Considering the question of the atoms in their march along the path of evolution, another cause for a belief wrongly held in transmigration into lower forms can be found. The initiates could teach and thoroughly understand how it is that each ego is responsible for the use he makes of the atoms in space, and how each may and does imprint a definite character and direction upon all the atoms used throughout life, but the uninitiated just as easily would misinterpret this also and think it referred to transmigration. Each man has a duty not only to himself but also to the atoms in use. He is the great, the highest educator of them. Being each instant in possession of some, and likewise ever throwing them off, he should so live that they gain a fresh impulse to the higher life of man as compared with the brute. This impress and impulse given by us either confer an affinity for human bodies and brains, or for that which, corresponding to brutal lives and base passions, belongs to the lower kingdoms.

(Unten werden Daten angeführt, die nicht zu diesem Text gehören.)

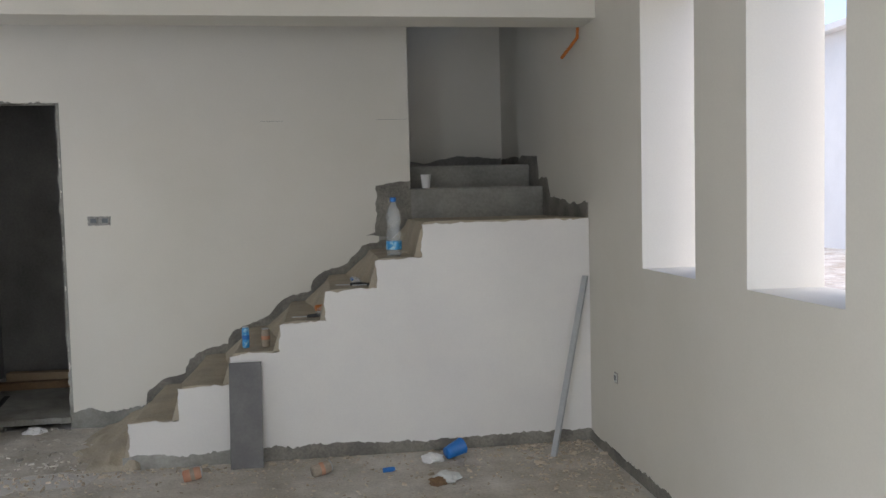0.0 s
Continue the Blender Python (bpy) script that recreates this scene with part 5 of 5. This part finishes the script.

So the teachers inculcated this, and said that if the disciple lived a wicked life his atoms would be precipitated down instead of up in this relative scale. If he was dull and inattentive, the atoms similarly impressed traveled into sticks and stones. In each case they to some extent represented the man, just as our surroundings, furniture, and clothing generally represent us who collect and use them. So from both these true tenets the people might at last come to believe in transmigration as being a convenient and easy way of formulating the problem and of indicating a rule of conduct.